■ STORED DATA ■
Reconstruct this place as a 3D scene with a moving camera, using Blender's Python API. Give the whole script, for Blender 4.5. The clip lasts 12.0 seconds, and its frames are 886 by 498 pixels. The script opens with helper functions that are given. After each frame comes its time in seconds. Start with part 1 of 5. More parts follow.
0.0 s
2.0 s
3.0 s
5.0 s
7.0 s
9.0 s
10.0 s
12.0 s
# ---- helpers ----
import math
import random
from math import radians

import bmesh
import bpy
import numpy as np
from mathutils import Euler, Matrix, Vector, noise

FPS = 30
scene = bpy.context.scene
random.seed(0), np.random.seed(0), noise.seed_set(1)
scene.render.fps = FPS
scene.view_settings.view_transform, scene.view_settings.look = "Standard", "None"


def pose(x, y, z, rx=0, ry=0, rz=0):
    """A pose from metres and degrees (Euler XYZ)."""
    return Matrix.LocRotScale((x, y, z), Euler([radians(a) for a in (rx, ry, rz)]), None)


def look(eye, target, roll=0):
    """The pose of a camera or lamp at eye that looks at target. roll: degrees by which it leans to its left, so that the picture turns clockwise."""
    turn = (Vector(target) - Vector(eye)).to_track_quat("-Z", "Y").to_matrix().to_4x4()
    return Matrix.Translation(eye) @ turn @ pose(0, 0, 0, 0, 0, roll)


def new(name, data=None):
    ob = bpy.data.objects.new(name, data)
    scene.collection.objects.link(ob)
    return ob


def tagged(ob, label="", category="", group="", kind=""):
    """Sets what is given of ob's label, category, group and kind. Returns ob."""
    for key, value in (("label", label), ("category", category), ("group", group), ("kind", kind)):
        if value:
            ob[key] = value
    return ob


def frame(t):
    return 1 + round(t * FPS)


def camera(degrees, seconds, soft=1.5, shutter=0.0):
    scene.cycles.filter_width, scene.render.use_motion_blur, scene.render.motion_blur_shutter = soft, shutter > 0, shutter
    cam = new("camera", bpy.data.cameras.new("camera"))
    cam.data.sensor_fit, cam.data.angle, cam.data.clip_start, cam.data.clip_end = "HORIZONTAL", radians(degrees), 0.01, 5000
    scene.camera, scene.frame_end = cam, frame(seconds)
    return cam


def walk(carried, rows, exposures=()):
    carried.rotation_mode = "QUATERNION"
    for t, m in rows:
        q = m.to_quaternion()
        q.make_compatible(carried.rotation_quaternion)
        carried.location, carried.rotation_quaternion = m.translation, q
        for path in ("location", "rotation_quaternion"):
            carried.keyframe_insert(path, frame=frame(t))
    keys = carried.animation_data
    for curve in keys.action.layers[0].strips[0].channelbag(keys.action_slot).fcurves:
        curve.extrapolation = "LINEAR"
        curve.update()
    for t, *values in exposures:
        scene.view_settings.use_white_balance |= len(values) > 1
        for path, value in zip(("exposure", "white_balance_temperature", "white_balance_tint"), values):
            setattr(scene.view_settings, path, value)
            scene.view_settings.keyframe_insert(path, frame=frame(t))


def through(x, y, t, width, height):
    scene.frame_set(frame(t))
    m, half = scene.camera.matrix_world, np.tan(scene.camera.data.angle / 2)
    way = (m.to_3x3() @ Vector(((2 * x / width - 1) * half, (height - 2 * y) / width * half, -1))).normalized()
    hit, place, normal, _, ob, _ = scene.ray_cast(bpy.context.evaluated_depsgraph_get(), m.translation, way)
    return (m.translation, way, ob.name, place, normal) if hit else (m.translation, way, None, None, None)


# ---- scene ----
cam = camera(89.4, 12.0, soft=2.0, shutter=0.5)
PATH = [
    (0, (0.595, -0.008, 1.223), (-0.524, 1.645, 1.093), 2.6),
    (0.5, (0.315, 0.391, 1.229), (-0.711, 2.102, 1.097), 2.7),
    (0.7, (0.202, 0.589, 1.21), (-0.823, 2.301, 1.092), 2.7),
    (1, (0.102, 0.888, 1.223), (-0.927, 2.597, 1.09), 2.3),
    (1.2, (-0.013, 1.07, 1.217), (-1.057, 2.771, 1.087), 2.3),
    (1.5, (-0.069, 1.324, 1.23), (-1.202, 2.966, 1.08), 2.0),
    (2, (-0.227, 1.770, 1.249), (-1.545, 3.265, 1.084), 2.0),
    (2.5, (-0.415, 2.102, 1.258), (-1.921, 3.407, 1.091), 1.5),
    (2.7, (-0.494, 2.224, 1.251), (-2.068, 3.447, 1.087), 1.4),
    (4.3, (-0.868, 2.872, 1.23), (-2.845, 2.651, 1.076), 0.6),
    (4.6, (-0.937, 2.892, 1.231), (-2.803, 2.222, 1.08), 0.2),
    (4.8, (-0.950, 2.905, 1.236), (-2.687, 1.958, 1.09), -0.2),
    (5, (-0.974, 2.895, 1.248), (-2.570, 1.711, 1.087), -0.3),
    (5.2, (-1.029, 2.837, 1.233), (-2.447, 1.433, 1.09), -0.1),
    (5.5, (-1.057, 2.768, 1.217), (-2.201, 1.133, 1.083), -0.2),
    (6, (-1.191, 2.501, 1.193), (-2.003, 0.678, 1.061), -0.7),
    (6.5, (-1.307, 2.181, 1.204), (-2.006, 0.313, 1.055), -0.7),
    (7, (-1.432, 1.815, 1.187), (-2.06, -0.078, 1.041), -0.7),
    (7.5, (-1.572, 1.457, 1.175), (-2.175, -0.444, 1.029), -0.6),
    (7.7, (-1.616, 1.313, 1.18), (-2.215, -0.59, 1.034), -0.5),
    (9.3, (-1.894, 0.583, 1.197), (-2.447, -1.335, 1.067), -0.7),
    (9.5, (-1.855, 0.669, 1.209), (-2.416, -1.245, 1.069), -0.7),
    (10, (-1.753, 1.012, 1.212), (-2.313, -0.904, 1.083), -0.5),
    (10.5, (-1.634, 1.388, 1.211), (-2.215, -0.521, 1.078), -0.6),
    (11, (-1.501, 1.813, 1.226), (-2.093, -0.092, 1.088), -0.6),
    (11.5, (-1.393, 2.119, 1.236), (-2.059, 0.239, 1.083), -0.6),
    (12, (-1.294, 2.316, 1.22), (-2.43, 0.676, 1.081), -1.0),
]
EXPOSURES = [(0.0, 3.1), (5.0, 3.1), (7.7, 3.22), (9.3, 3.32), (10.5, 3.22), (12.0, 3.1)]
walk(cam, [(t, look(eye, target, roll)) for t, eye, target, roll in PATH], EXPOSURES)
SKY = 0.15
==
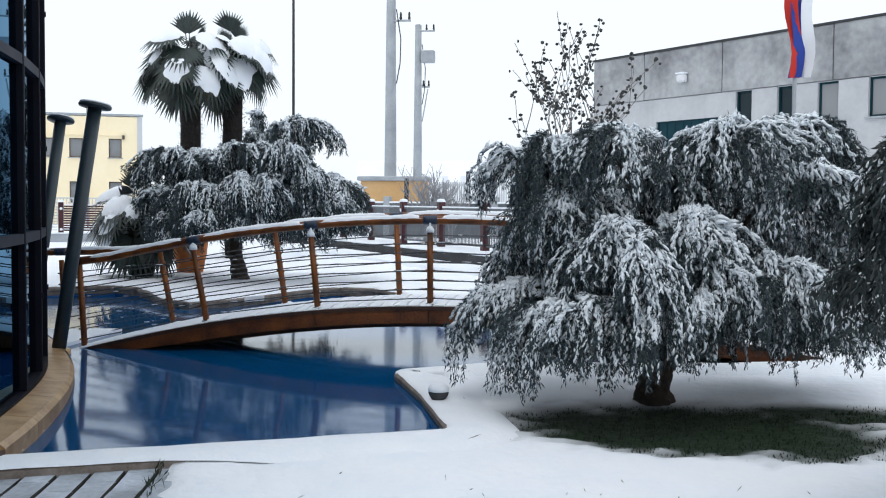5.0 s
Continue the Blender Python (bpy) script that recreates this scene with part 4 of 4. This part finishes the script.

■ SHORT TASK ■
Search the data for the word "curve" and copy each line where it appears.

■ REPLY TO THE EXERCISE ■
    for curve in keys.action.layers[0].strips[0].channelbag(keys.action_slot).fcurves:
        curve.extrapolation = "LINEAR"
        curve.update()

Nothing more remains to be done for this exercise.